などなど、「ズレた所」「意外な所」から結果が生じることがあります。

このように勉強という努力もズレた所で結果が出てくる可能性が非常に高いと思います。

それこそ個人的経験則ですが、哲学を勉強してインスタで日々発信していることが、出版される本のコラムを書く未来につながるなんて微塵も思っていませんでした。
(アバタロー著『人生を変える哲学者の言葉366』の1~4章のコラムは私が書かせていただいてます)

このことから、「勉強や努力をしても意味がない」という主張に対して応答が可能なものとなります。
意味があるかどうかは、事後的にしか分からず、しかもそれが、ズレた所で生じる場合が大いにあるということです。

これを「努力によるズレた結果」と称しておき、この「努力によるズレた結果」を敏感に察知しようとする心持が重要だと考えられます。

まとめと結びにかえて

まとめましょう。
①まず、前稿で生きるうえで「変化と博打性」に重きをおくことに帰結した
②博打とは、逃走であり、これは肯定的なもの
③その「博打=逃走」には二種類あり、「努力も伴った博打(=逃走)」を推奨
④どんな努力をするかというと勉強であり、それは比較検討を行うこと
⑤勉強とは、創造的なものであり、家庭菜園に例えることができる
⑥「勉強(努力)-逃走-創造-博打-変化」の連なりがポイント
⑦「努力(=勉強)は、報われないかもしれないが、結果が出る可能性は非常に高く、これを察知すべし

これらを加味するに何が言えるか?
バブル経済下における80年代の逃走論は、「逃げろや、逃げろ、どこまでも」でした。

これが、アップデートされ、「逃げろや、創れ、賭けてみろ」+「学べや、変われ、結果を察知しろ」のWキャッチフレーズが結論かなと思われます。
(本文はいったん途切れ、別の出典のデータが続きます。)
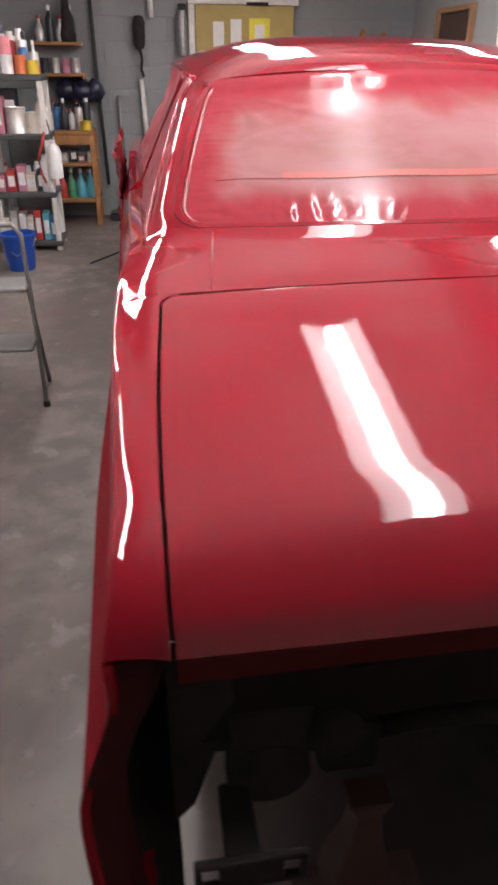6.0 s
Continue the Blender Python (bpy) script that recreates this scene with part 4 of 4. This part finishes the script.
# ---- far wall ----
board = thing("notice_board", "ochre board in a pale frame with papers taped on", "notice board", at=(0.23, 7.10, 1.55))
part("panel", box(-0.44, 0.46, -0.06, -0.04, -0.45, 0.40, 0.003), M_BOARD, board, "ochre yellow board")
part("top_frame", box(-0.50, 0.50, -0.075, -0.002, 0.402, 0.445, 0.004), M_POST, board)
part("side_frame", box(-0.50, -0.445, -0.07, -0.002, -0.45, 0.40, 0.004), M_POST, board)
for x0, x1, z0, z1, m in ((-0.28, -0.18, 0.02, 0.27, M_PAPER), (-0.12, -0.02, 0.04, 0.29, M_PAPER), (0.05, 0.24, 0.06, 0.30, M_YELLOW)):
    part("paper", box(x0, x1, -0.064, -0.0605, z0, z1, 0.0005), m, board)
part("paper", box(0.10, 0.19, -0.068, -0.0645, 0.12, 0.25, 0.0005), M_PAPER, board)
part("paper", box(-0.30, -0.22, -0.064, -0.0605, -0.22, 0.0, 0.0005), M_YELLOW, board)
clip = box(0.02, 0.22, -0.095, -0.076, 0.395, 0.42, 0.004)
part("clip", clip, M_BLACK, board)
ext = thing("fire_extinguisher", "small grey cylinder hung beside the board", "extinguisher", at=(-0.33, 7.02, 1.55))
part("cylinder", turned([(0.0, 0.0), (0.045, 0.0), (0.05, 0.02), (0.05, 0.30), (0.03, 0.35), (0.0, 0.35)], 18), M_STEEL, ext, "", True, sharp=40)
part("valve", box(-0.03, 0.03, -0.03, 0.03, 0.351, 0.40, 0.006), M_BLACK, ext)
gun = thing("drop_light", "black drop light hung on its grey cord", "work light", at=(-0.715, 7.03, 1.60))
part("handle", turned([(0.0, 0.0), (0.03, 0.0), (0.05, 0.04), (0.055, 0.20), (0.04, 0.25), (0.0, 0.26)], 16), M_BLACK, gun, "", True)
part("hook", tube([(0.0, 0, 0.0), (0.015, 0, -0.08), (0.0, 0, -0.16), (0.02, 0, -0.22)], 0.012, 8), M_BLACK, gun, "", True)
alone("wall_tool", tube([(-0.60, 7.06, 1.84), (-0.61, 7.06, 2.10)], 0.025, 10), M_WHITE, "pale tube clipped to the far wall", "tool", smooth=True)
alone("conduit", tube([(-1.13, 7.07, CEILING), (-1.12, 7.07, 1.35), (-1.10, 7.06, 0.45)], 0.016, 8), M_CABLE, "dark conduit pipe down the far wall", "pipe", smooth=True)
alone("wall_cable", tube([(-1.36, 7.07, CEILING), (-1.36, 7.07, 1.70)], 0.012, 6), M_CABLE, "black cable down the far wall", "cable", smooth=True)
alone("hung_rod", tube([(-0.94, 7.07, 1.22), (-0.93, 7.07, 0.62)], 0.016, 8), M_STEEL, "dark steel rod hung on the far wall", "rod", smooth=True)
alone("air_hose", tube([(-0.72, 7.05, 1.36), (-0.70, 7.05, 0.9), (-0.68, 7.05, 0.4)], 0.022, 8), M_POST, "pale hose hanging down the far wall", "hose", smooth=True)
for x, h in ((1.34, 0.10), (1.45, 0.06), (1.54, 0.08)):
    alone("small_tool", turned([(0.0, 0.0), (0.035, 0.0), (0.03, h * 0.6), (0.012, h), (0.0, h)], 12, (x, 7.0, 1.68)), M_OAK, "small wooden-handled tool on a ledge", "tool", "ledge tools")
alone("ledge", box(1.25, 1.65, 6.94, 7.09, 1.66, 1.68, 0.003), M_OAK, "thin wooden ledge on the far wall", "shelf")
settle(0.970)
for k in range(5):
    bm = box(-0.10, 0.10, -0.12, 0.12, 0, 0.09, 0.02)
    for v in bm.verts:
        v.co += Vector((0, 0, 0.02 * noise.noise(v.co * 30 + Vector((k, 0, 0)))))
    ob = alone("scrap_bundle", bm, CAN_COLORS[("black", "green", "teal", "black", "tin")[k]], "low bundle of clutter at the foot of the wall", "clutter", "floor clutter")
    ob.location = (-1.0 + 0.21 * k, 6.9, 0.0)
alone("floor_cord", tube([(-1.2, 5.2, 0.008), (-0.95, 5.6, 0.008), (-0.7, 5.75, 0.008), (-0.4, 5.7, 0.008), (0.0, 5.9, 0.008)], 0.008, 6), M_CABLE, "thin brown cord lying on the floor", "cord", smooth=True)

settle(0.970, 0.815)

# ---- right wall ----
door = thing("door_1", "dark brown door in an oak frame", "door", kind="structure", at=(WALL_RIGHT, 5.93, FLOOR))
part("door_leaf", box(-0.02, -0.004, -0.30, 0.30, 0.01, 1.86 - FLOOR, 0.003), M_BROWN, door)
for y0, y1 in ((0.302, 0.345), (-0.345, -0.302)):
    part("door_frame", box(-0.045, -0.002, y0, y1, 0.0, 1.9 - FLOOR, 0.004), M_FRAME, door)
part("door_frame", box(-0.045, -0.002, -0.30, 0.30, 1.862 - FLOOR, 1.9 - FLOOR, 0.004), M_FRAME, door)
cup = thing("spray_gun", "white-cupped paint spray gun hung on the wall", "spray gun", at=(1.71, 4.86, 1.60))
part("cup", turned([(0.0, 0.0), (0.05, 0.0), (0.065, 0.02), (0.068, 0.12), (0.055, 0.14), (0.0, 0.145)], 18), M_WHITE, cup, "", True, sharp=40)
part("gun_body", box(-0.02, 0.06, -0.11, 0.05, -0.05, -0.002, 0.01), M_STEEL, cup)
part("nozzle", tube([(0.0, 0.0, -0.03), (0.0, 0.20, -0.01)], 0.018, 10), M_STEEL, cup, "", True)
part("gun_hook", box(0.03, 0.085, -0.02, 0.02, -0.10, -0.052, 0.004), M_STEEL, cup)

# ---- masking sheet bunched at the front of the car ----
rows = []
for j in range(41):
    v = j / 40
    row = []
    for i in range(41):
        u = i / 40
        p = Vector((-0.835, 3.05 + 0.95 * u, 1.17 - 0.60 * v))
        n3 = Vector((u * 7, v * 6, 1.7))
        p += Vector((-0.03 * noise.noise(n3) - 0.02 * noise.noise(n3 * 2.7) - 0.02, 0.05 * noise.noise(n3 + Vector((9, 0, 0))), 0.05 * noise.noise(n3 + Vector((0, 9, 0)))))
        row.append(p)
    rows.append(row)
mask = thing("masking_sheet", "crumpled red-misted plastic sheet hung over the front fender", "plastic sheet")
sheet("sheet_fold", rows, M_SHEET, mask, "", 0.002)

# ---- stands under the tail ----
def jack_stand(x, y, deep, post):
    """A low stand with dusty pads crossed by orange straps; one carries a rusty post up to the chassis rail."""
    ob = thing("support_stand", "low orange-strapped stand with dusty pads under the tail", "stand", "stands under the tail", at=(x, y, FLOOR))
    top = 0.15
    for sx in (-1, 1):
        for sy in (-1, 1):
            part("leg", tube([(sx * 0.088, sy * (deep + 0.005), 0.0), (sx * 0.066, sy * (deep - 0.02), top - 0.034)], 0.014, 8), M_BLACK, ob)
            part("pad", box(sx * 0.063 - 0.042, sx * 0.063 + 0.042, sy * deep / 2 - deep / 2 + 0.011, sy * deep / 2 + deep / 2 - 0.011, top - 0.004, top + 0.012, 0.004), M_DUST, ob, "dusty pinkish-grey pad")
    part("top_plate", box(-0.11, 0.11, -deep, deep, top - 0.035, top - 0.005, 0.005), M_DUST, ob)
    part("cross_strap", box(-0.110, 0.110, -0.014, 0.014, top - 0.004, top + 0.008, 0.002), M_ORANGE, ob, "worn orange strap")
    part("cross_strap", box(-0.021, 0.021, -deep, deep, top - 0.003, top + 0.010, 0.002), M_ORANGE, ob, "worn orange strap")
    if post:
        bm = bmesh.new()
        levels = ((0.0, 0.055, 0.040), (0.06, 0.045, 0.034), (0.13, 0.027, 0.022), (0.19, 0.022, 0.020), (0.226, 0.034, 0.026))
        rings = [[bm.verts.new((a * w, c * d + deep * 0.5, top + 0.012 + z)) for a, c in ((-1, -1), (1, -1), (1, 1), (-1, 1))] for z, w, d in levels]
        for low, high in zip(rings, rings[1:]):
            for k in range(4):
                bm.faces.new((low[k], low[(k + 1) % 4], high[(k + 1) % 4], high[k]))
        bm.faces.new(rings[0][::-1])
        bm.faces.new(rings[-1])
        bmesh.ops.bevel(bm, geom=bm.edges[:], offset=0.004, segments=1, affect="EDGES")
        part("post", bm, M_RUST, ob, "rust-brown tapered post")
    return ob


jack_stand(-0.485, 0.475, 0.085, True)
jack_stand(0.305, 0.385, 0.060, False)

# ---- block courses of the walls ----
BLOCK = 0.1866


def block_mesh(name, length, height, depth, material):
    """A chamfered block face, length along y, facing +x."""
    c, g = 0.0026, 0.0011
    l, h = length / 2 - g, height / 2 - g
    outer = [(0, -l, -h), (0, l, -h), (0, l, h), (0, -l, h)]
    face = [(depth, -l + c, -h + c), (depth, l - c, -h + c), (depth, l - c, h - c), (depth, -l + c, h - c)]
    me = bpy.data.meshes.new(name)
    me.from_pydata(outer + face, [], [(4, 5, 6, 7), (0, 1, 5, 4), (1, 2, 6, 5), (2, 3, 7, 6), (3, 0, 4, 7)])
    me.materials.append(material)
    return me


def courses(wall, material, first, last, place_block, phase):
    cache = {}
    zs = [1.095 + BLOCK * (k - 6) for k in range(15)] + [CEILING]
    for c in range(len(zs) - 1):
        z0, z1 = zs[c], zs[c + 1]
        start = phase + (BLOCK if c % 2 else 0.0)
        a = start - 2 * BLOCK * math.ceil((start - first) / (2 * BLOCK))
        while a < last:
            b0, b1 = max(a, first), min(a + 2 * BLOCK, last)
            a += 2 * BLOCK
            if b1 - b0 < 0.03:
                continue
            key = (round(b1 - b0, 3), round(z1 - z0, 3))
            if key not in cache:
                cache[key] = block_mesh("block", key[0], key[1], 0.0036, material)
            ob = new("block", cache[key])
            ob.parent = wall
            place_block(ob, (b0 + b1) / 2, (z0 + z1) / 2)


def on_left(ob, along, z):
    ob.location = (WALL_LEFT - 0.006, along, z)


def on_far(ob, along, z):
    ob.matrix_basis = pose(along, WALL_FAR + 0.006, z, 0, 0, -90)


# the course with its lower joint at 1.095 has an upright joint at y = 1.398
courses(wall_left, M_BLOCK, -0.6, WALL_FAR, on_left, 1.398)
courses(wall_far, M_FARBLOCK, WALL_LEFT, WALL_RIGHT, on_far, 0.1)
もちろんこれは、謳い文句であって、このような生き方を強制的したいわけではありません。
別に今の環境が居心地いいなら、逃げず・学ばずで問題ないでしょう。

しかし、何か閉塞感を抱え、社会にうまく適応できずに苦しんでいる方がいらっしゃるのであれば。
是非、これらの意味での「逃走」を試みてください。